Why Model Choice Matters in Targeting Australian Financial Hardship
Australian welfare agencies increasingly use predictive models to target financial-hardship support — KiwiSaver-style supplements, food vouchers, hardship grants — at the household-by-household level. The standard model-evaluation literature in this setting privileges discrimination metrics (AUC, C-statistic, Brier score) which capture how well a model orders households by risk, but those metrics are silent on a second property that matters as much for policy: calibration, the agreement between the predicted probability of an event and the observed event rate at every level of predicted risk. A model that is well-discriminating but poorly calibrated may concentrate intervention on people who will not actually experience the predicted outcome, or under-allocate to people who will.
This paper asks whether the choice of survival-ML model materially changes the calibration of post-shock financial-hardship predictions, and whether the discrimination-best model is also the calibration-best. The conceptual frame is the Van Calster, McLernon, van Smeden, Wynants and Steyerberg argument that calibration is the under-attended Achilles heel of predictive analytics; the methodological frame is the Austin and Steyerberg Integrated Calibration Index plus the Crowson, Atkinson and Therneau calibration-in-the-large / calibration-slope decomposition, applied in a competing-risks context per Fine and Gray.
The empirical setting is the rebuilt HILDA analytical panel covering waves 1–22 (2001–2022), 454,861 person-wave rows with 140 columns of pre-shock household covariates, validated against Module C2 hardship items as the competing-risks outcome family. We train three model classes: Cox proportional hazards (the discipline's default), DeepHit (Lee, Zame, Yoon, van der Schaar 2018 — a deep-learning competing-risks survival model with no proportional-hazards assumption), and a hybrid Cox + DeepHit ensemble that uses the Cox linear predictor as a feature into the DeepHit head. Train / validation / test splits preserve the temporal structure of the panel to avoid leakage.

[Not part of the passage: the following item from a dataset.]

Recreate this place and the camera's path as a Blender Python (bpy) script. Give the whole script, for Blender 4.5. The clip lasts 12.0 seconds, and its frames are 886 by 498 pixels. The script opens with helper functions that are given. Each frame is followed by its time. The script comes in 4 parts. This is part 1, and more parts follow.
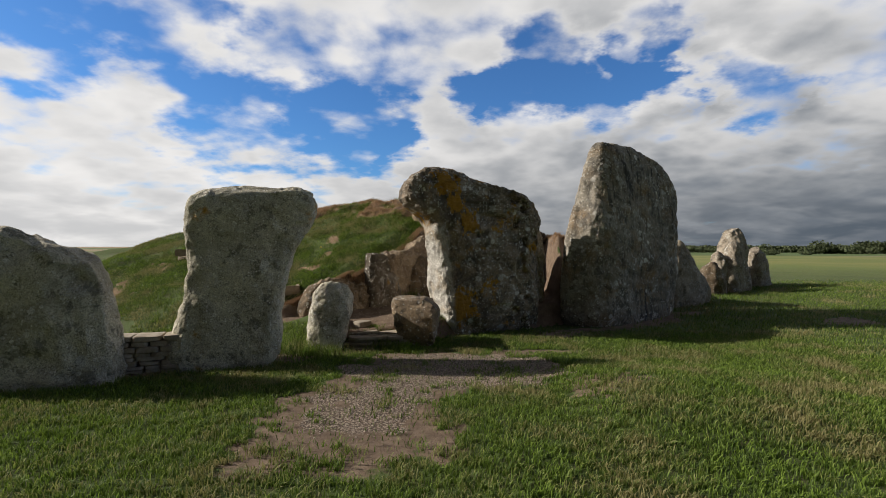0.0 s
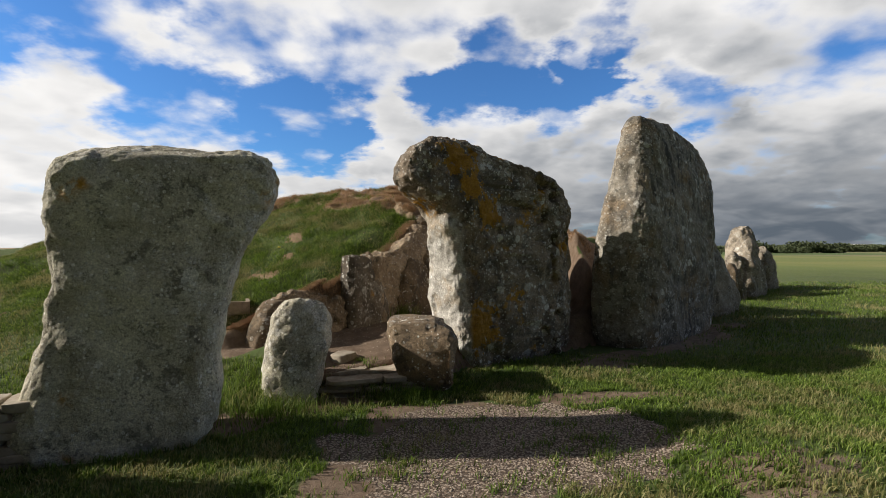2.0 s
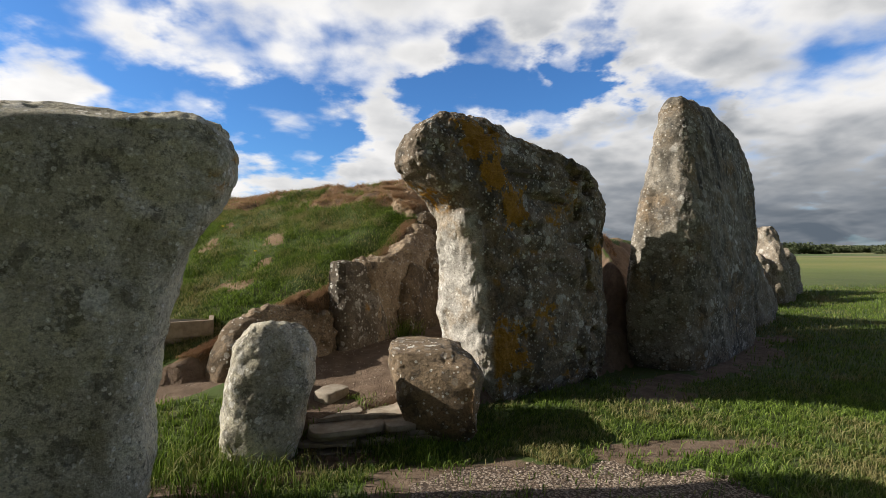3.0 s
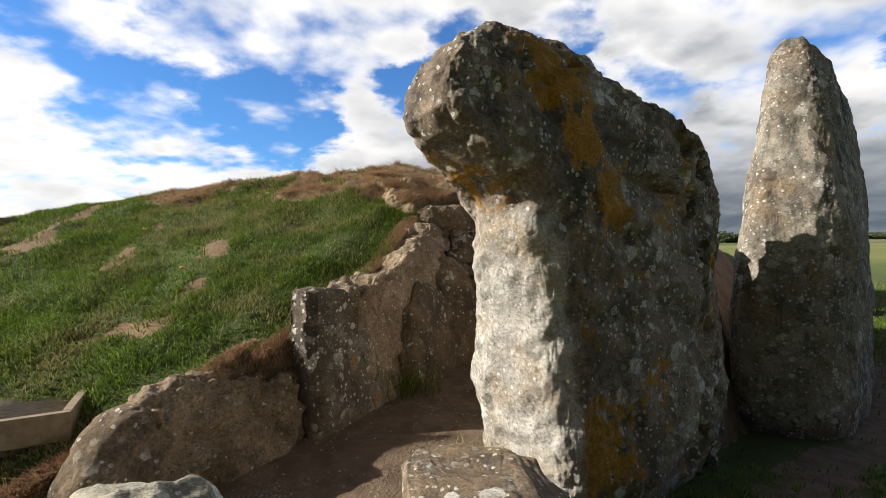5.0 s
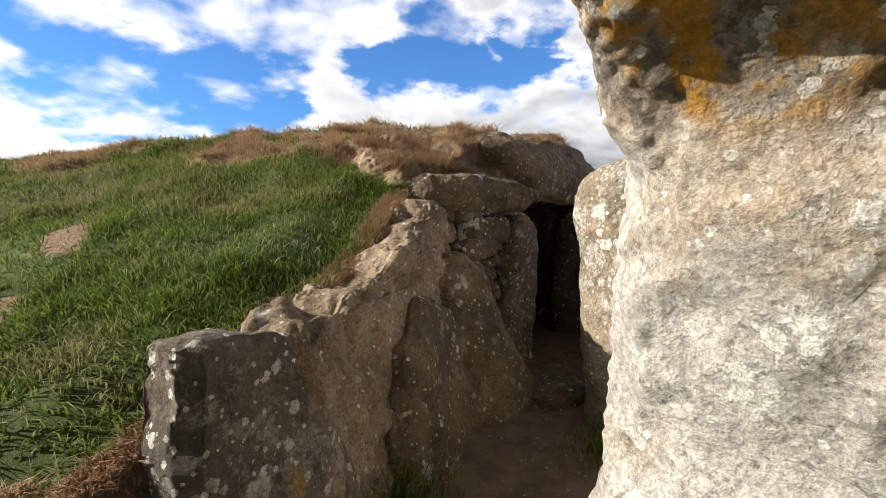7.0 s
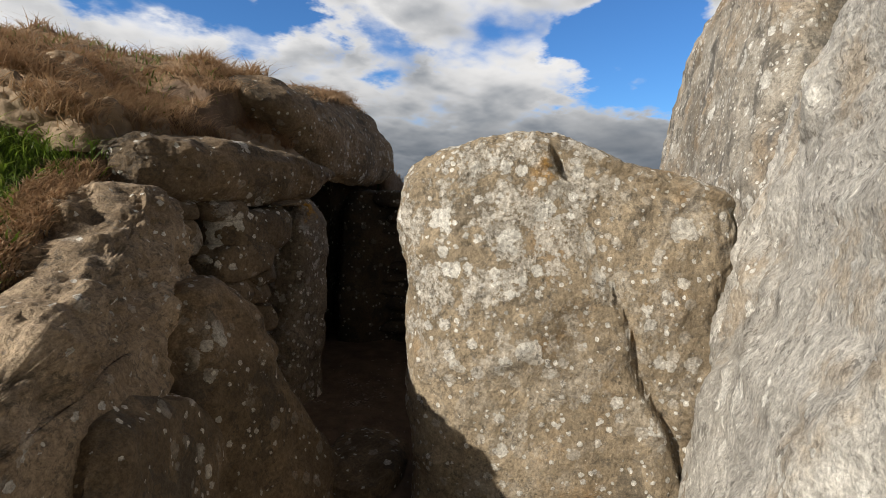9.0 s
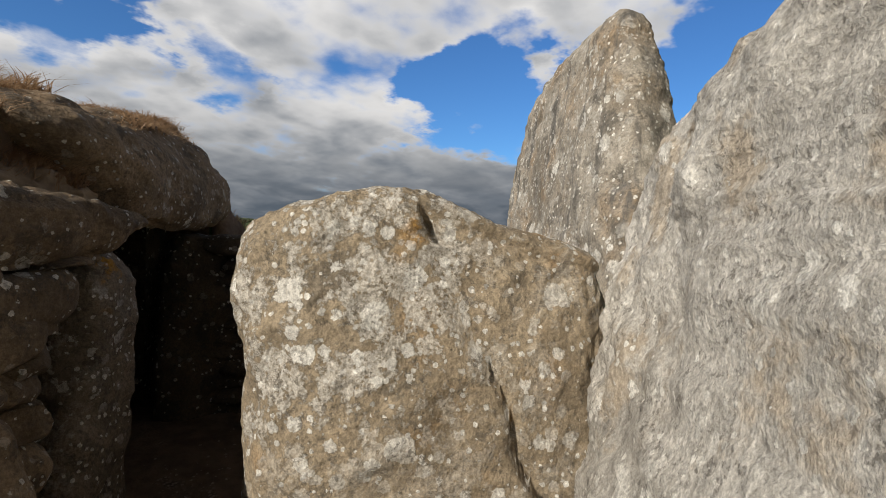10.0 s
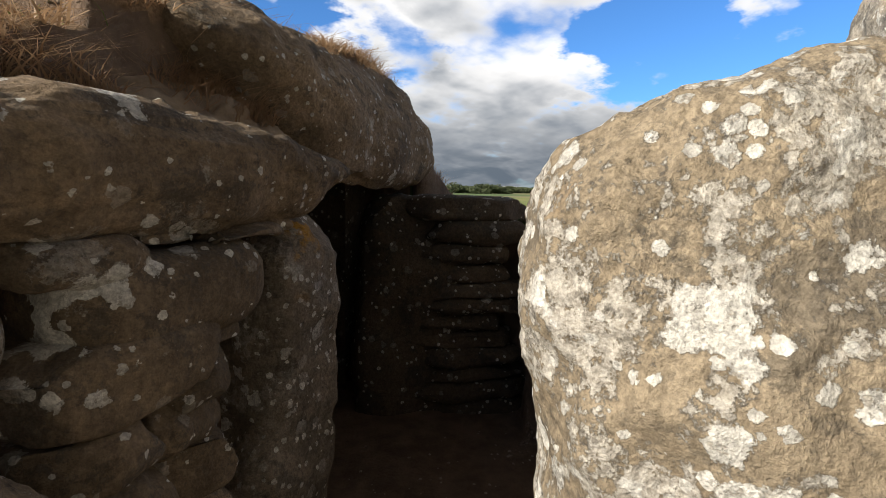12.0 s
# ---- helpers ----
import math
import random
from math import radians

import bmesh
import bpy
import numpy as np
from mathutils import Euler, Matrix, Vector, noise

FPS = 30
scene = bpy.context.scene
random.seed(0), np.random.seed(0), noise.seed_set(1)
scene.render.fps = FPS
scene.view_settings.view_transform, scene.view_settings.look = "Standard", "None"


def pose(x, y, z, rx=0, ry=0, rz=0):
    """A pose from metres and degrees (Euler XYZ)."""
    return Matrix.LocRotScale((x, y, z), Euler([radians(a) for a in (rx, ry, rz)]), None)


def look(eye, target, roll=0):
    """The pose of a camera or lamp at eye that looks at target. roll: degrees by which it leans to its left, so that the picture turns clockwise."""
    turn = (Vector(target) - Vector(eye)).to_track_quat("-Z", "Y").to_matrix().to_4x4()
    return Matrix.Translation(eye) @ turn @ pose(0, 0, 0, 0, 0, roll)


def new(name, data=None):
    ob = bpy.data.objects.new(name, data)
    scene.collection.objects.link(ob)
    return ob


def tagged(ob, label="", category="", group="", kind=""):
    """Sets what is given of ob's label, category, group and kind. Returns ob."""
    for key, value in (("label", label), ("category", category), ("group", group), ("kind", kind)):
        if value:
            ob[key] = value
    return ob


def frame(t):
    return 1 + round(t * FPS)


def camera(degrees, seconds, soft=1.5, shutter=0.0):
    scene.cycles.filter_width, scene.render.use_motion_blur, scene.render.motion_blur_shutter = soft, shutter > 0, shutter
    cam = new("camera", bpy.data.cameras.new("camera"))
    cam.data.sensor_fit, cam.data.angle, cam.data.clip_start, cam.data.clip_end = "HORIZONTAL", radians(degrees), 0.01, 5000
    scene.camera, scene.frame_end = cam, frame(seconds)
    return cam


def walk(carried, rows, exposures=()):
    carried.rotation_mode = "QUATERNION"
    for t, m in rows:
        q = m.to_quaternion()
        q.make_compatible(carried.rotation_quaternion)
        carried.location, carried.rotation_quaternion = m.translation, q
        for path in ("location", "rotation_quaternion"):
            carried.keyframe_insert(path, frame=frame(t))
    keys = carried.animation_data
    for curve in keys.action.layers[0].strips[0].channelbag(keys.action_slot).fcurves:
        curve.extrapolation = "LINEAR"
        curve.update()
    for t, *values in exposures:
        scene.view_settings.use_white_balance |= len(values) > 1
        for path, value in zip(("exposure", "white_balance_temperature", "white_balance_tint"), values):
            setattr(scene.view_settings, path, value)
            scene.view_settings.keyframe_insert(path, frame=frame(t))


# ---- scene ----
cam = camera(86.2, 12.0, soft=0.8)
METRES, EYE, TILT, LEAN, TURN = 11.0, 1.56, 0.0, 0.0, 0.0
ROWS = [
    (0.0, 0.0, 0.0, 0.0, 0.0, -0.0, 0.0),
    (0.5, -0.0335, 0.043, -0.0043, -1.43, -0.11, 0.13),
    (1.0, -0.0567, 0.0939, -0.0053, -3.71, 0.21, 0.17),
    (1.5, -0.0625, 0.1497, -0.0002, -4.87, 0.13, 0.14),
    (2.0, -0.0651, 0.2122, 0.0001, -5.4, 0.04, 0.12),
    (2.5, -0.0668, 0.2702, 0.0025, -5.82, -0.13, 0.17),
    (3.0, -0.0768, 0.3277, 0.0026, -6.56, 0.25, 0.24),
    (5.0, -0.0881, 0.5297, 0.0219, -8.76, -0.77, 0.91),
    (5.5, -0.0841, 0.5802, 0.0172, -8.7, -1.14, 0.92),
    (6.0, -0.0845, 0.6315, 0.0158, -8.38, -1.41, 0.8),
    (6.5, -0.0857, 0.6756, 0.0176, -9.36, -2.02, 0.79),
    (8.5, -0.0708, 0.7942, 0.0451, -31.52, -6.18, -1.0),
    (9.0, -0.0554, 0.8248, 0.0438, -40.59, -7.01, -1.67),
    (9.5, -0.0409, 0.8434, 0.0505, -51.55, -5.69, -2.11),
    (10.0, -0.0365, 0.8485, 0.0546, -58.56, -2.38, -2.44),
    (10.5, -0.0322, 0.857, 0.0561, -54.71, -1.81, -2.61),
    (11.0, -0.0258, 0.8809, 0.0539, -49.11, -3.56, -2.49),
    (11.5, -0.013, 0.9168, 0.0507, -43.59, -5.66, -1.84),
    (12.0, 0.0109, 0.9479, 0.0471, -38.45, -7.33, -1.38),
]
walk(cam, [(t, pose(0, 0, EYE, TILT, LEAN, TURN) @ pose(METRES * x, METRES * y, METRES * z, 90 + pitch, roll, yaw)) for t, x, y, z, yaw, pitch, roll in ROWS],
     [(0.0, -0.14), (3.0, 0.13), (5.0, 0.31), (6.2, 0.55), (6.7, 0.55), (8.5, 0.08), (9.5, -0.06), (10.5, -0.26), (11.3, -0.10), (12.0, 0.40)])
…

The contribution is policy-grounded: we report not only which model wins on AUC, but which wins on ICI, on calibration-in-the-large at the high-risk decile (where welfare targeting concentrates), and on the calibration slope. The paper is positioned as a methodological flagship for the broader programme on household-finance ML and as the calibration backbone for the three companion HILDA 2026 papers on hardship sequencing, residential mobility, and health-shock pathways, all of which share the same rebuilt analytical panel. Submission target: Review of Financial Studies / Journal of Banking & Finance.